Low-drift giant magnetoresistive field sensor using modulation of free-layer magnetization direction

• Published in: Journal of physics. D, Applied physics Vol. 44; no. 23; p. 235003
• Main Authors: Wang, G A, Arai, S, Kato, T, Iwata, S
• Format: Journal Article
• Language: English
• Published: Bristol IOP Publishing 15.06.2011; Institute of Physics
• Subjects: Condensed matter: electronic structure, electrical, magnetic, and optical properties; Domain effects, magnetization curves, and hysteresis; Exact sciences and technology; Giant magnetoresistance; Instruments, apparatus, components and techniques common to several branches of physics and astronomy; Magnetic components, instruments and techniques; Magnetic properties and materials; Magnetization curves, magnetization reversal, hysteresis, barkhausen and related effects; Magnetotransport phenomena, materials for magnetotransport; Physics; External fields; Magnetization direction; Magnetization; Feedback; Modulation; High field; Compensation point; Giant magnetoresistance; Sensors
• ISSN: 0022-3727; 1361-6463
• DOI: 10.1088/0022-3727/44/23/235003

We report a field sensor, which senses the external field by detecting the change of frequency component in the modulated GMR output. The proposed sensor works in a closed-loop mode with negative feedback and the free-layer magnetization is modulated by an alternative field H ac (2.3 Oe).

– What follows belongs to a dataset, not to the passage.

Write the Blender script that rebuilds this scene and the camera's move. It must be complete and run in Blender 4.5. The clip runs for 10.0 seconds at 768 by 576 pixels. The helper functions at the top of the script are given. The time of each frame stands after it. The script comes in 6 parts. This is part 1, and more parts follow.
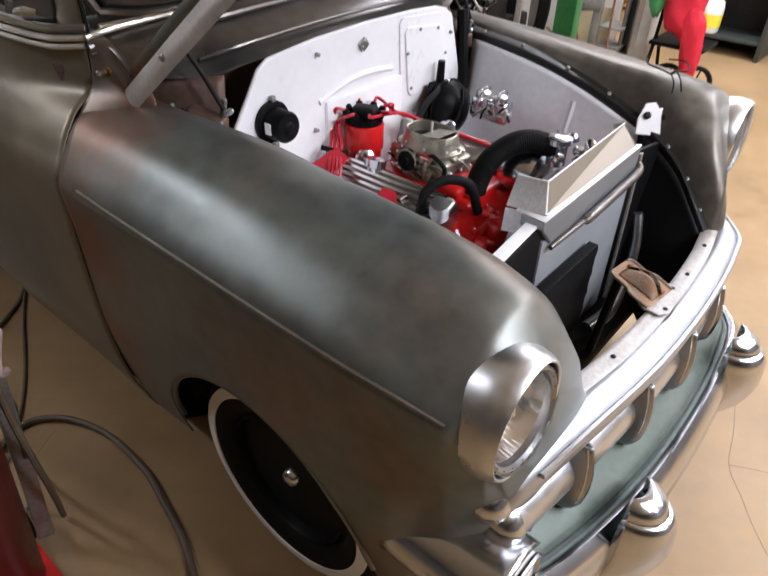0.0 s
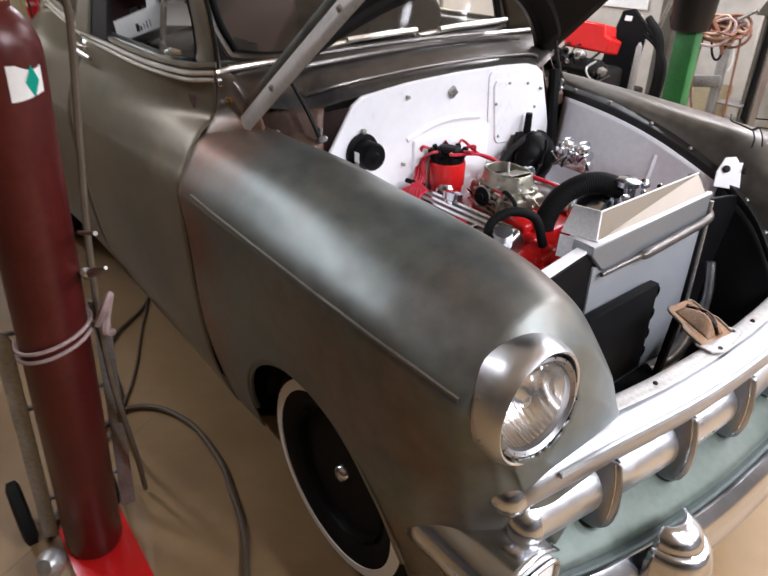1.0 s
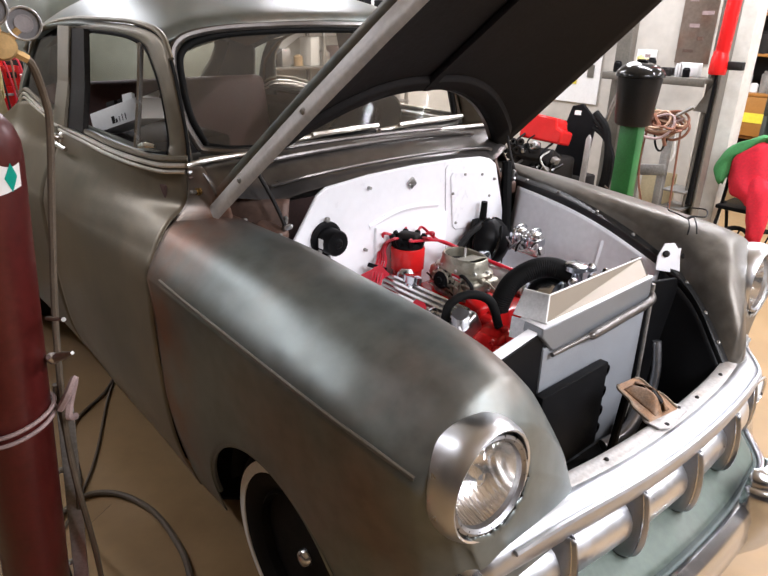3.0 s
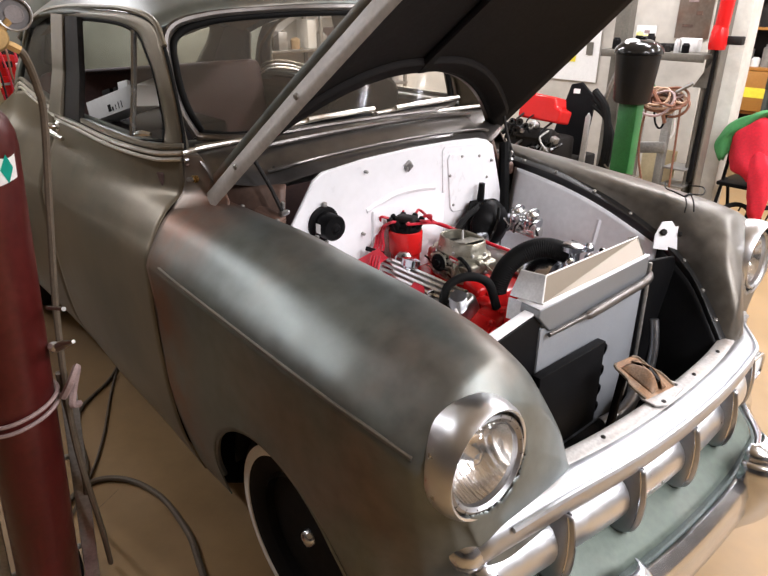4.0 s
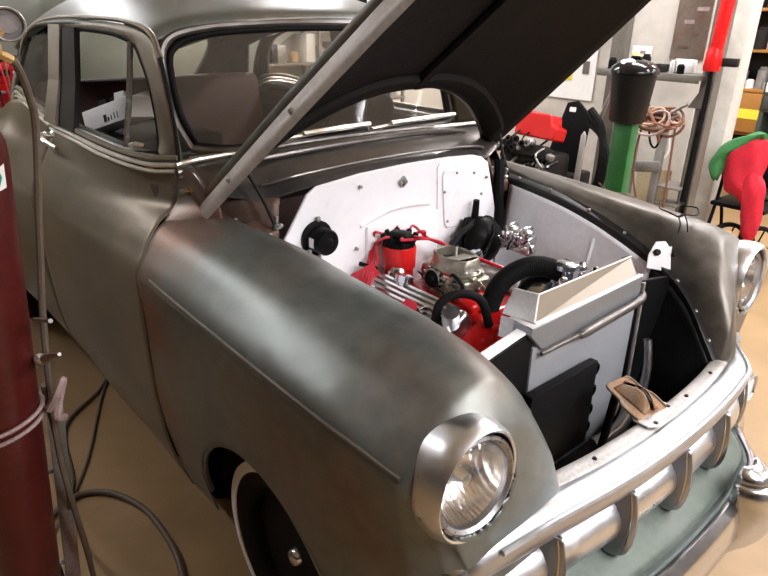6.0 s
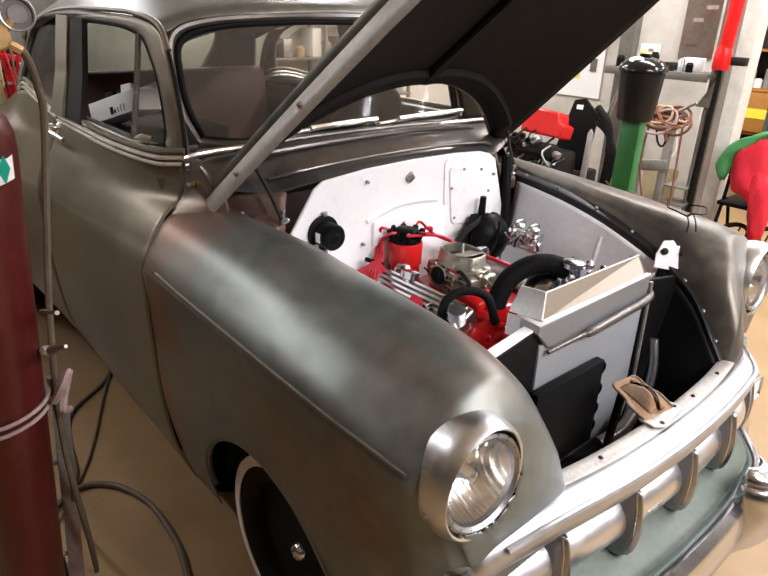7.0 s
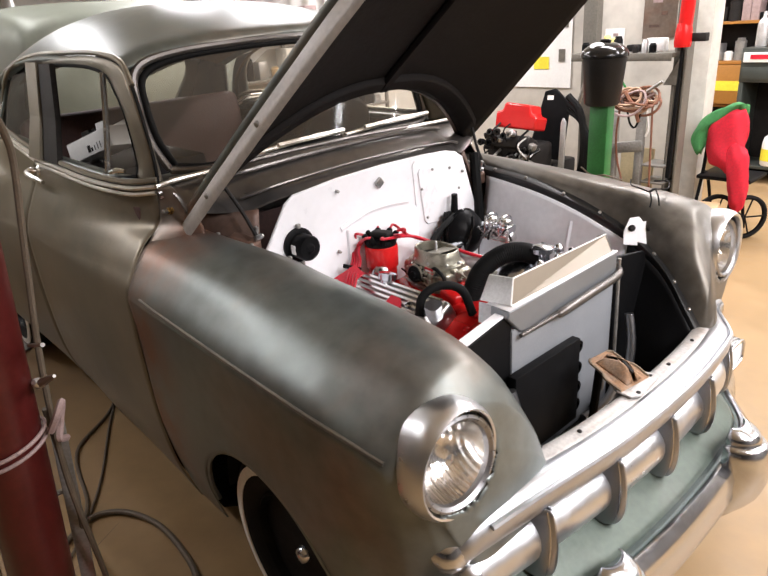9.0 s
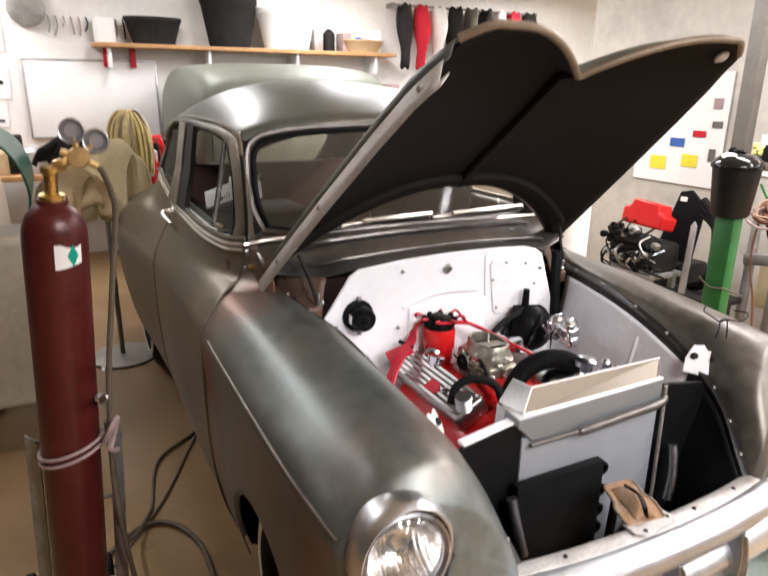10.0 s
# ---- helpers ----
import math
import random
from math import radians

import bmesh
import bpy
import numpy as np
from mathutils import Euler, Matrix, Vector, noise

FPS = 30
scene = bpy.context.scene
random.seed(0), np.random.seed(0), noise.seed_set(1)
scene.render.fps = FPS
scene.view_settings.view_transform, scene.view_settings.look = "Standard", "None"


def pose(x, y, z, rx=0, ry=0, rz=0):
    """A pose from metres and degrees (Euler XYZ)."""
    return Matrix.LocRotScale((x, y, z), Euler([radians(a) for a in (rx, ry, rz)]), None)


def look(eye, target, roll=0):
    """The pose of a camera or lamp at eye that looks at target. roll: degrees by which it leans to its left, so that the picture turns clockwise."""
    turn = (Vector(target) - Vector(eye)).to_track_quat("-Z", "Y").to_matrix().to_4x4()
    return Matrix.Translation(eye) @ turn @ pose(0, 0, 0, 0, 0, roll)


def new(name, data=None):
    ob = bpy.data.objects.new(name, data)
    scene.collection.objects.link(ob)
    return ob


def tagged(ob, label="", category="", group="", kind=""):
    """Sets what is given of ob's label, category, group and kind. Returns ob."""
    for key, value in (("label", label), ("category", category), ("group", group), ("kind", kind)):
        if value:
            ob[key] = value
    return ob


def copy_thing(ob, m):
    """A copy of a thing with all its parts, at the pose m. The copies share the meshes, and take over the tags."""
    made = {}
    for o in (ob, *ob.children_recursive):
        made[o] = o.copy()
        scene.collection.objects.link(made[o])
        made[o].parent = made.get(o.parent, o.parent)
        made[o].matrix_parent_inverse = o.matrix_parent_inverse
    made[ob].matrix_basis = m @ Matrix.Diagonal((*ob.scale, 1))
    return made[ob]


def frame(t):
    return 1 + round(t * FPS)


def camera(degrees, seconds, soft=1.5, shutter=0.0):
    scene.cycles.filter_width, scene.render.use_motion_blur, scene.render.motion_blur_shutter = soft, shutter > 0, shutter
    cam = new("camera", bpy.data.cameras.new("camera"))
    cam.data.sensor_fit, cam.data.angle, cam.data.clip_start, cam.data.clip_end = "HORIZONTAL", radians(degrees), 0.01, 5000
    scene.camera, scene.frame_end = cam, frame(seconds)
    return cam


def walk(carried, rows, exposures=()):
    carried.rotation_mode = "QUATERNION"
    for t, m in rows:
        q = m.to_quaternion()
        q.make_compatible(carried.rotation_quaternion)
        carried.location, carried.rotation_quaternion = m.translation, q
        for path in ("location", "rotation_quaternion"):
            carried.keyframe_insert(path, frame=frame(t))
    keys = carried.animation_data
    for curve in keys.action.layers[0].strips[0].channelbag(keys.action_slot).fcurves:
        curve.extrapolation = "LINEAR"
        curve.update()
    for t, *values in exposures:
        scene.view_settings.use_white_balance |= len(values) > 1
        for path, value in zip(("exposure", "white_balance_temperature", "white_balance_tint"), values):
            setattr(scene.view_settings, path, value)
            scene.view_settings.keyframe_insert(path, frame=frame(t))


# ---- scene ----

The sensor output ( V out ) is proportional to the applied external field ( H ex ) in the range from −1.5 to +1.5 Oe. V out is determined only by the feedback current, and has no direct relationship with the magnetoresistance ratio or the gains of the amplifiers. The proposed sensor exhibits a much lower temperature drift (about 1/50) compared with a typical magnetization rotation-type sensor and a further reduction in the drift can be achieved by improving the signal acquisition circuit; thus it can be used for high-precision dc field detection without any additional temperature compensation.